For the first quarter, Fisker (ticker: FSR) announced a loss of 38 cents a share from sales of less than $one million. Wall Street was looking for a loss of 31 cents a share and about $5 million in sales, according to FactSet.

More important, the company said it expects to produce 1,400 to 1,700 vehicles in the second quarter and 32,000 to 36,000 for all of 2023. The full-year number was down from the 42,000 to 43,000 units the company expected to produce in February.

“We [were] late to get homologation,” CEO Henrik Fisker told Barron’s, referring to the process of getting a car approved for sale with local regulators. That meant the company started European production later than it had intended, leaving a shortfall in annual output, but the CEO says Fisker is still on track to make 6,000 SUVs a month by year end.

Deliveries of the vehicles to consumers began on May 5. Fisker (ticker: FSR) completed its final approvals with European regulators in April, allowing the company to start production and sales of its Ocean SUV. Sales in the U.S. are planned for June.

Investors are reacting to the cut in the full-year production forecast with some nervousness. Shares were down more than 13% in early trading Tuesday, while the S&P 500 and
Nasdaq Composite
were down 0.5% and 0.6%, respectively.

Going from less than 2,000 vehicles in a quarter to almost 20,000 by the end of the year is aggressive, but Fisker is confident it can do it because of its production partnership.

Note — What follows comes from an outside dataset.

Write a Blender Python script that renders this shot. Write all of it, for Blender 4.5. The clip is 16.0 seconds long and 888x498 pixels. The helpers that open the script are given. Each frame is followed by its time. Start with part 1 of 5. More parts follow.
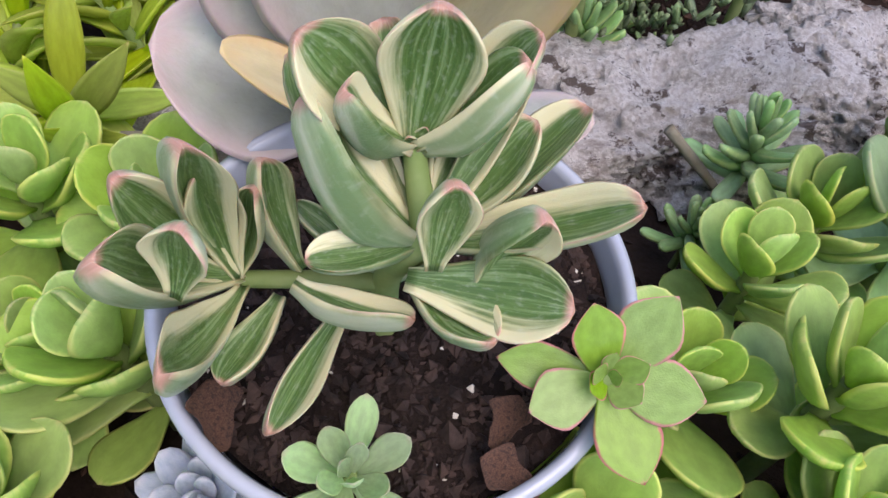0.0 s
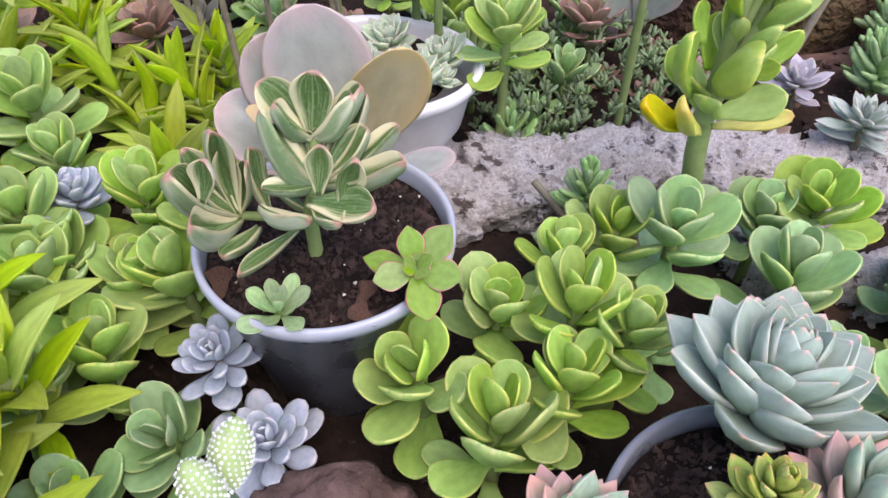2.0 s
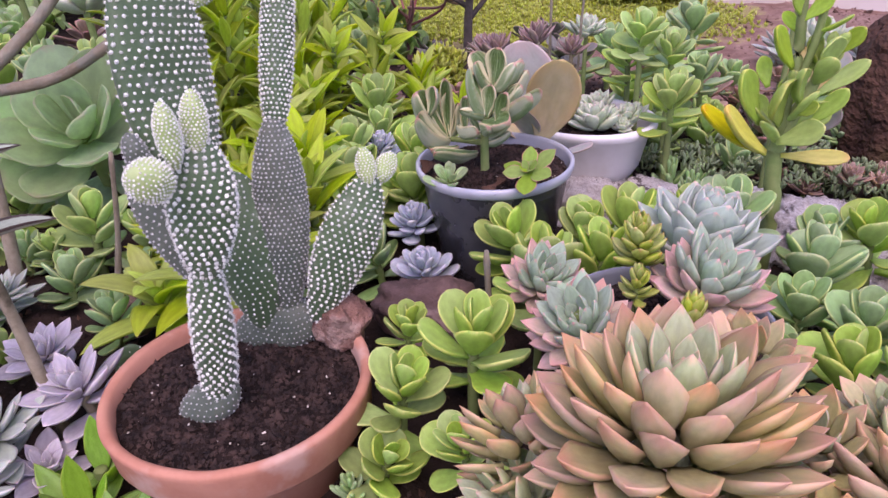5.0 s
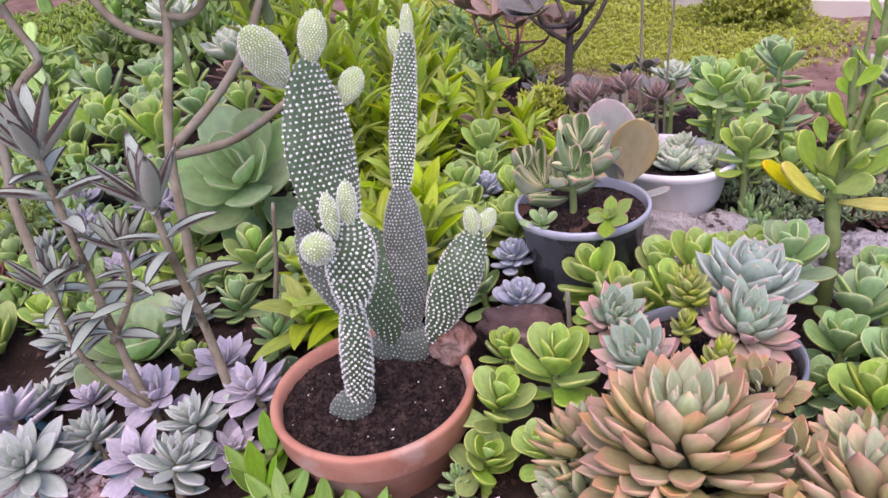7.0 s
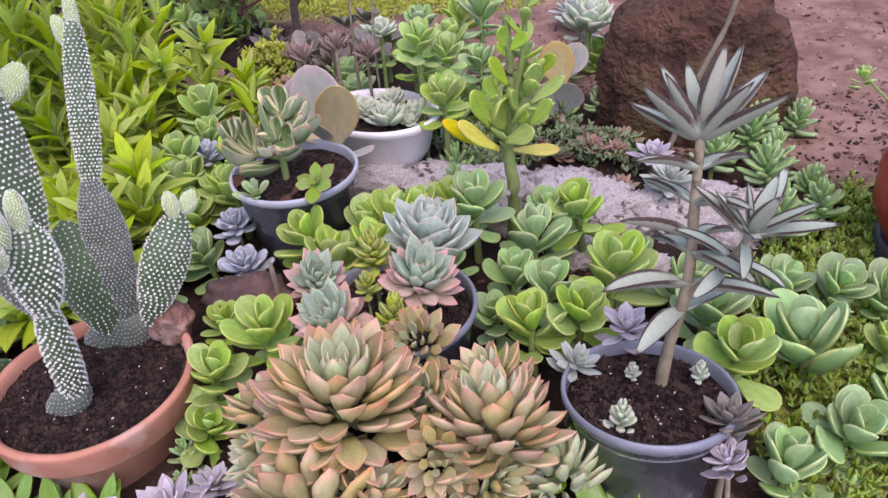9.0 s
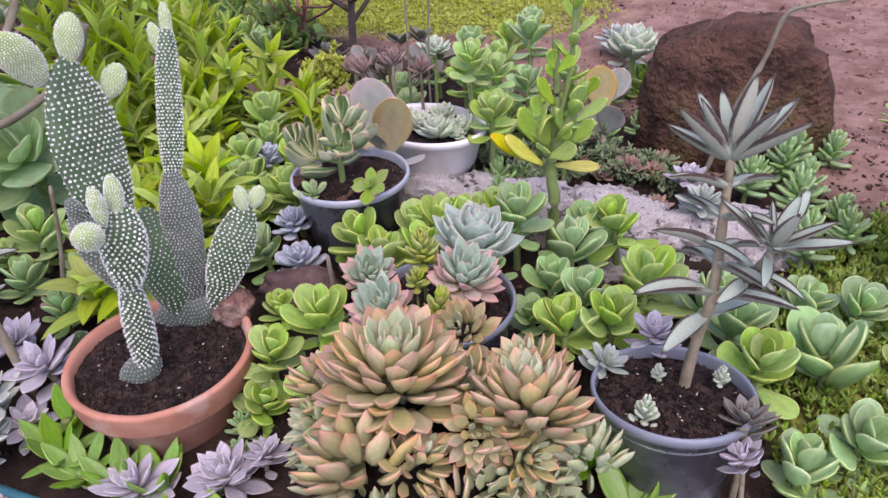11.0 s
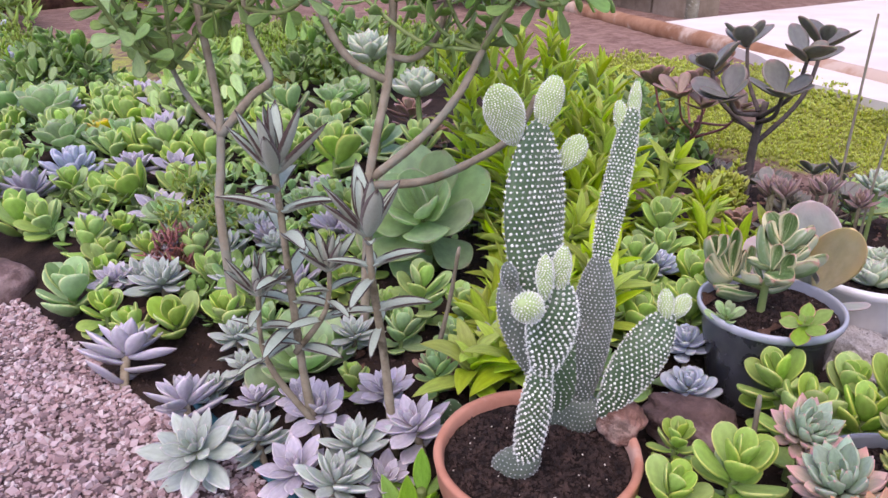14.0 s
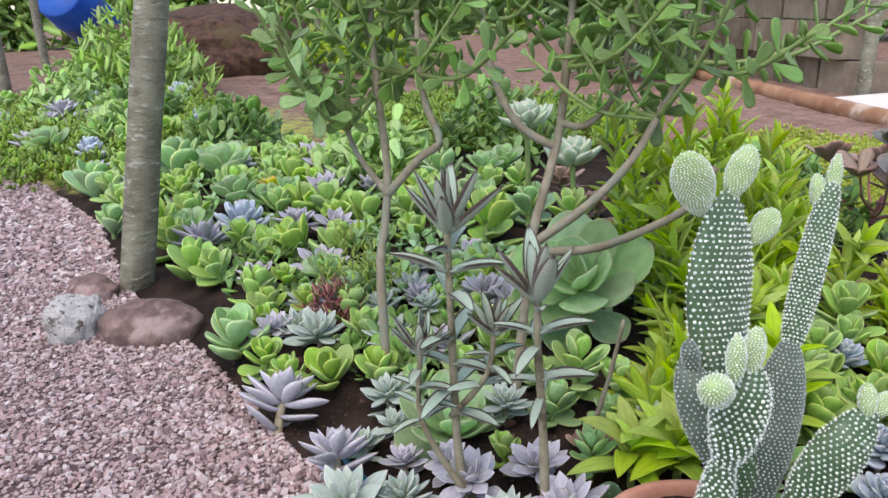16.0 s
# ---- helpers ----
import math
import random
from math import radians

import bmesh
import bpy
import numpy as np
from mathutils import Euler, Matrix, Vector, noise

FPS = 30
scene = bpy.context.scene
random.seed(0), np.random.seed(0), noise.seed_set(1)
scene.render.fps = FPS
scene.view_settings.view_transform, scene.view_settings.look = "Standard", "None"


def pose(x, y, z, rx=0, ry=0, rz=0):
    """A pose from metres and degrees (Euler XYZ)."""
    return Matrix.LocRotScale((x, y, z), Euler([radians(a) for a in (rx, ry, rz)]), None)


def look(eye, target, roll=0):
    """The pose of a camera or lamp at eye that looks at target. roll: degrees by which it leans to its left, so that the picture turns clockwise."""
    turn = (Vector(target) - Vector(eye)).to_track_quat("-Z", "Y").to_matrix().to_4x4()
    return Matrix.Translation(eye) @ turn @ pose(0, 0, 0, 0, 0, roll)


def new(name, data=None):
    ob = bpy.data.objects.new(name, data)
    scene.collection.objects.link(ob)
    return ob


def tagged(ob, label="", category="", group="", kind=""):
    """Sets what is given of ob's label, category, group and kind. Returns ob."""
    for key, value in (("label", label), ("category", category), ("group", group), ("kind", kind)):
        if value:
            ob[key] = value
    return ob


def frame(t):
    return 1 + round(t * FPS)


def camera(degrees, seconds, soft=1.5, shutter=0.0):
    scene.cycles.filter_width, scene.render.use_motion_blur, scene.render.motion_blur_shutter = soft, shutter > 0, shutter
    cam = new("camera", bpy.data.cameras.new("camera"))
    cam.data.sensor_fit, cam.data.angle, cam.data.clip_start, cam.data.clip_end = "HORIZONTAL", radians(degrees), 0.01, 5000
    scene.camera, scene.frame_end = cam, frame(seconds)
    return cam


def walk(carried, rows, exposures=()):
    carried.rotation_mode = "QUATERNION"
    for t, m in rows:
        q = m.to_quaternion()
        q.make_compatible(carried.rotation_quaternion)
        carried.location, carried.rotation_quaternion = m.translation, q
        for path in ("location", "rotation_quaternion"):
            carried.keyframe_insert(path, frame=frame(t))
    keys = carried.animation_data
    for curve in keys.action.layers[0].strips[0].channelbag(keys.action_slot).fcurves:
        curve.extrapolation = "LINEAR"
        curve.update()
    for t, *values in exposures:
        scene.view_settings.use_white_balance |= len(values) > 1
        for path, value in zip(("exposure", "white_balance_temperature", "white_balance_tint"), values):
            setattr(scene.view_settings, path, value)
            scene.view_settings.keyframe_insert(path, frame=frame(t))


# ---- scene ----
cam = camera(62.2, 16.0)
PATH = [
    (0, (-0.0188, 0.0655, 0.3526), (0.0342, 0.8734, -0.9101), 6.02),
    (0.5, (0.0021, 0.0424, 0.3737), (0.0306, 0.9137, -0.8470), 5.49),
    (1, (0.0311, -0.0160, 0.4151), (-0.0012, 0.9315, -0.7474), 3.98),
    (1.5, (0.0660, -0.0701, 0.4388), (-0.0224, 0.9393, -0.6672), 1.67),
    (2, (0.0865, -0.1125, 0.4528), (-0.0583, 0.9170, -0.6285), -0.60),
    (2.5, (0.1191, -0.1777, 0.4832), (-0.0814, 0.8696, -0.5717), -1.71),
    (3, (0.1612, -0.2426, 0.5223), (-0.1538, 0.8101, -0.4987), -2.81),
    (3.5, (0.2108, -0.2882, 0.5172), (-0.2430, 0.7671, -0.4474), -3.50),
    (4, (0.2588, -0.3077, 0.4845), (-0.3308, 0.7624, -0.3856), -3.70),
    (4.5, (0.3003, -0.3406, 0.4444), (-0.4123, 0.7333, -0.3231), -3.27),
    (5, (0.3439, -0.3758, 0.4211), (-0.4674, 0.6587, -0.3011), -3.31),
    (5.2, (0.3615, -0.3839, 0.4285), (-0.4865, 0.6276, -0.2841), -3.72),
    (7.3, (0.4328, -0.4452, 0.5356), (-0.5494, 0.4349, -0.1790), -7.95),
    (7.5, (0.4412, -0.4436, 0.5460), (-0.5018, 0.4612, -0.1902), -7.87),
    (8, (0.4707, -0.4362, 0.5556), (-0.3238, 0.5498, -0.2485), -6.92),
    (8.5, (0.4971, -0.4148, 0.5639), (-0.1616, 0.6262, -0.2920), -5.72),
    (8.7, (0.5050, -0.4075, 0.5653), (-0.1096, 0.6506, -0.3023), -4.94),
    (10.8, (0.5358, -0.4551, 0.5918), (-0.1107, 0.6104, -0.2429), -3.51),
    (11, (0.5320, -0.4638, 0.5879), (-0.1485, 0.5828, -0.2437), -3.43),
    (11.5, (0.5070, -0.4693, 0.5711), (-0.2527, 0.5313, -0.2485), -2.55),
    (12, (0.4747, -0.4630, 0.5398), (-0.3625, 0.5006, -0.2480), -0.57),
    (12.5, (0.4507, -0.4775, 0.5052), (-0.5170, 0.4216, -0.2056), 0.52),
    (13, (0.4111, -0.4789, 0.5143), (-0.6581, 0.3490, -0.1348), -0.40),
    (13.5, (0.3894, -0.4919, 0.5273), (-0.7329, 0.2833, -0.0968), -1.13),
    (14, (0.3778, -0.5023, 0.5384), (-0.7748, 0.2418, -0.0682), -1.27),
    (14.5, (0.3660, -0.5069, 0.5344), (-0.8150, 0.2057, -0.0551), -1.19),
    (15, (0.3560, -0.5158, 0.5352), (-0.8694, 0.1405, -0.0283), -1.05),
    (15.5, (0.3550, -0.5168, 0.5353), (-0.9235, 0.0586, 0.0021), -1.52),
    (16, (0.3503, -0.5255, 0.5313), (-0.9700, 0.0075, 0.0594), -1.62),
]
walk(cam, [(t, look(eye, target, roll)) for t, eye, target, roll in PATH], [(0.0, 1.3, 6800.0, 24.0), (3.0, 1.43, 6800.0, 33.0), (4.5, 1.16, 6800.0, 50.0), (7.5, 1.19, 6850.0, 42.0), (13.5, 1.16, 6750.0, 36.0), (15.5, 1.16, 6850.0, 27.0), (16.0, 1.15, 6850.0, 14.0)])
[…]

Don’t forget that the company doesn’t own its own manufacturing capacity.
Magna International
(MGA), which has been assembling cars for decades, is building the car at its facility in Austria. Fisker pays for the much of the tooling used to make parts.

Investors might also be concerned that reservations for Fisker EVs sit at about 70,000, flat with the level three months ago. “The whole market has taken somewhat of a beating because of Tesla’s aggressive price reductions,” added the CEO. “Probably we have seen a lot of people who are holding out…get a
Tesla
simply because they couldn’t resist a good bargain.”

Fisker hasn’t changed pricing on its Ocean SUV. It was able to do that partly because it wasn’t producing cars. Battery costs, which drove some price increases for other EV makers, have fallen from peak levels set late in 2022.

Another area of focus for investors is the company’s second vehicle, the PEAR, which Fisker is building with
Hon Hai Precision Industry
(2317. Taiwan), better known as Foxconn.

The PEAR is slated for sale in early 2025. That’s a few months later than planned for and is partly a function of the new EV tax credits in the U.S. Fisker needs to source and build batteries and battery packs in the U.S. to access the tax credit.

Using partners to build vehicles has kept the cash Fisker needs to fund operations below peers such as
Lucid
(LCID), which built and owns its manufacturing facility in Arizona. Wall Street expects Fisker to use about $325 million in 2023.
Lucid
is expected to use about $3.1 billion in 2023.

That cash-use figure might go higher. Fisker still expects to spend between $535 million and $610 million in 2023 running its business, but less production also means less sales revenue to offset that amount.

Fisker ended the quarter with about $650 million in cash on its books. Another $70 million is coming in due to receivables lined to value added tax and equity issued using Fisker’s $350 million at-the-market equity program.

Coming into Tuesday trading, Fisker stock had declined about 34% over the past 12 months. Shares of Lucid were down about 58% over the same span.
General Motors
(GM) shares have fallen roughly 15%, while the S&P 500 has traded about flat.

Rising interest rates, high car prices, a slowing economy, and more EV competition have hit shares of most car makers and EV start-ups.